Short task:
Select every line holding the word "with" and copy it.

Source excerpt:

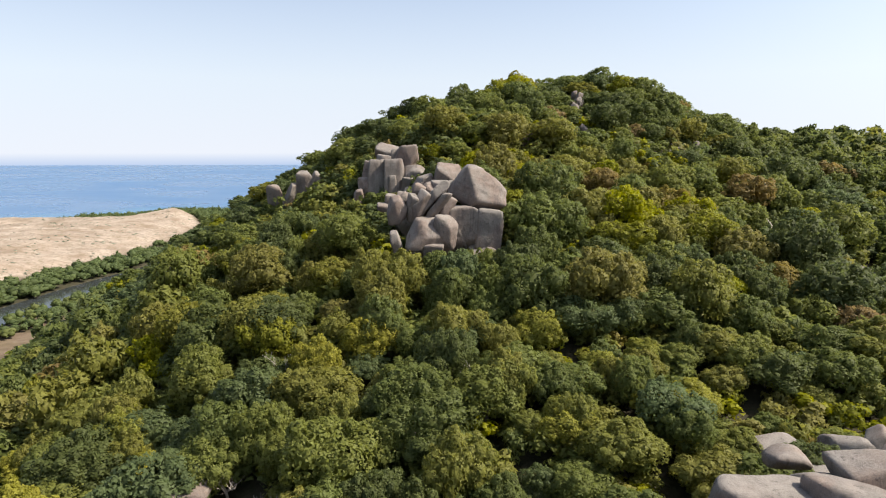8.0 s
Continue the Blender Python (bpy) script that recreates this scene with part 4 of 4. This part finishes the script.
# ---------------------------------------------------------------- trees
def crown(seed, lobes, clumps, leaves, leaf, flat=1.0, core=1, fill=0.62):
    """A crown of radius about 1 and height about 1.7 over its foot: lobes that carry clumps, each with a coat of small leaves that turn outwards.
    Vertices, triangles and normals."""
    rng = np.random.default_rng(seed)
    d, q = SPHERES[core]
    q = np.concatenate([q[:, [0, 1, 2]], q[:, [0, 2, 3]]])
    middle, size = [(0, 0, 1.0)], [0.62]
    for k in range(lobes - 1):
        ang, out = 6.283 * (k + rng.uniform(-0.3, 0.3)) / max(1, lobes - 1), rng.uniform(0.4, 0.66)
        middle.append((out * math.cos(ang), out * math.sin(ang), rng.uniform(0.55, 1.15)))
        size.append(rng.uniform(0.3, 0.46))
    middle, size = np.array(middle), np.array(size)
    verts, tris, turns, count = [], [], [], 0
    for c, r in zip(middle, size):
        verts.append(c + d * (r * (fill + 0.06 * wobble(d * 2.5 + c * 7, seed)))[:, None])
        turns.append(d)
        tris.append(q + count)
        count += len(d)
    # clumps over the upper side of every lobe
    host = rng.choice(len(size), clumps, p=size**2 / (size**2).sum())
    lift = rng.normal(0, 1, (clumps, 3)) + (0, 0, 0.45)
    lift /= np.linalg.norm(lift, axis=1)[:, None]
    ball = middle[host] + lift * (size[host] * rng.uniform(0.8, 1.05, clumps))[:, None]
    girth = rng.uniform(0.11, 0.22, clumps) * min(1.8, (26 / clumps) ** 0.4)
    bare = (np.linalg.norm(ball[:, None] - middle[None], axis=2) / size[None]).min(1) > 0.7
    host, lift, ball, girth = host[bare], lift[bare], ball[bare], girth[bare]
    # half of the leaves coat the lobes, half stand out in clumps
    n = leaves
    which = rng.choice(len(girth), n, p=girth**2 / (girth**2).sum())
    way = rng.normal(0, 1, (n, 3)) + 0.5 * lift[which] + (0, 0, 0.25)
    way /= np.linalg.norm(way, axis=1)[:, None]
    at = ball[which] + way * (girth[which] * rng.uniform(0.75, 1.12, n) * (1 + 0.2 * wobble(way * 3 + which[:, None], seed + 3)))[:, None]
    lean = lift[which]
    lobe = rng.choice(len(size), 2 * n, p=size**2 / (size**2).sum())
    out = rng.normal(0, 1, (2 * n, 3)) + (0, 0, 0.4)
    out /= np.linalg.norm(out, axis=1)[:, None]
    rise = 0.9 + 0.13 * wobble(out * 4.5 + lobe[:, None] * 3.0, seed + 5) + rng.uniform(-0.09, 0.07, 2 * n)
    at = np.concatenate([at, middle[lobe] + out * (size[lobe] * rise)[:, None]])
    way, lean = np.concatenate([way, out + 0.5 * rng.normal(0, 1, out.shape)]), np.concatenate([lean, out])
    way /= np.linalg.norm(way, axis=1)[:, None]
    gap = (np.linalg.norm(at[:, None] - middle[None], axis=2) / size[None]).min(1)
    keep = np.where(gap > 0.7)[0]
    first, rest = keep[keep < n], keep[keep >= n]
    keep = np.concatenate([first[: leaves // 2], rest[: leaves - len(first[: leaves // 2])]])
    at, way, lean = at[keep], way[keep], lean[keep]
    n = len(at)
    normal = way + (0, 0, 0.25) + rng.normal(0, 0.5, (n, 3))
    normal /= np.linalg.norm(normal, axis=1)[:, None]
    u = np.cross(normal, rng.normal(0, 1, (n, 3)))
    u /= np.linalg.norm(u, axis=1)[:, None]
    v = np.cross(normal, u)
    s = leaf * rng.uniform(0.6, 1.4, n)[:, None]
    verts.append(np.stack([at - u * s - v * s * 0.55, at + u * s - v * s * 0.45, at + v * s], 1).reshape(-1, 3))
    shade = 0.5 * way + 0.35 * lean + 0.42 * normal
    shade /= np.linalg.norm(shade, axis=1)[:, None]
    turns.append(np.repeat(shade, 3, 0))
    tris.append(np.arange(3 * n).reshape(-1, 3) + count)
    verts, tris, turns = np.concatenate(verts), np.concatenate(tris), np.concatenate(turns)
    verts[:, 2] *= flat
    return verts, tris, turns


def trunk(seed):
    """A tapered, bent trunk that splits into limbs, for a crown of radius 1."""
    rng = np.random.default_rng(seed)
    verts, quads = [], []

    def limb(a, b, ra, rb):
        a, b = np.array(a, float), np.array(b, float)
        steps = 4
        for k in range(steps + 1):
            t = k / steps
            c = a + (b - a) * t + (math.sin(3.1 * t) * rng.uniform(-0.04, 0.04), math.sin(3.1 * t) * rng.uniform(-0.04, 0.04), 0)
            for s in range(6):
                verts.append(c + np.array((math.cos(s * 1.0472), math.sin(s * 1.0472), 0)) * (ra + (rb - ra) * t))
            if k:
                o = len(verts) - 12
                for s in range(6):
                    quads.append((o + s, o + (s + 1) % 6, o + 6 + (s + 1) % 6, o + 6 + s))

    limb((0, 0, -0.12), (0.03, 0.02, 0.55), 0.075, 0.055)
    for k in range(4):
        ang = 1.57 * k + rng.uniform(-0.4, 0.4)
        limb((0.03, 0.02, 0.45), (0.42 * math.cos(ang), 0.42 * math.sin(ang), rng.uniform(0.75, 1.1)), 0.045, 0.015)
    return np.array(verts), np.array(quads)


ROCKS = np.array(TAKEN)


def free(x, y, reach, share=0.9, front=0.0):
    """Which spots lie clear of the boulders."""
    ok = np.ones(len(x), bool)
    for bx, by, bz, br in ROCKS:
        room = reach + (1.3 if front and by > 85 and br > 0.7 else 0)
        ok &= (x - bx) ** 2 + (y - by) ** 2 > (share * br + room) ** 2
        if front and (by > 105 or bx > 35) and br > 0.7:
            clear = front if by < 120 or bx < -12 else 0.4 * front
            for k in (0.4, 0.75, 1.0):
                ok &= (x - bx) ** 2 + (y - by + k * clear) ** 2 > (share * br + 0.3) ** 2
    return ok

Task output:
Continue the Blender Python (bpy) script that recreates this scene with part 4 of 4. This part finishes the script.
    """A crown of radius about 1 and height about 1.7 over its foot: lobes that carry clumps, each with a coat of small leaves that turn outwards.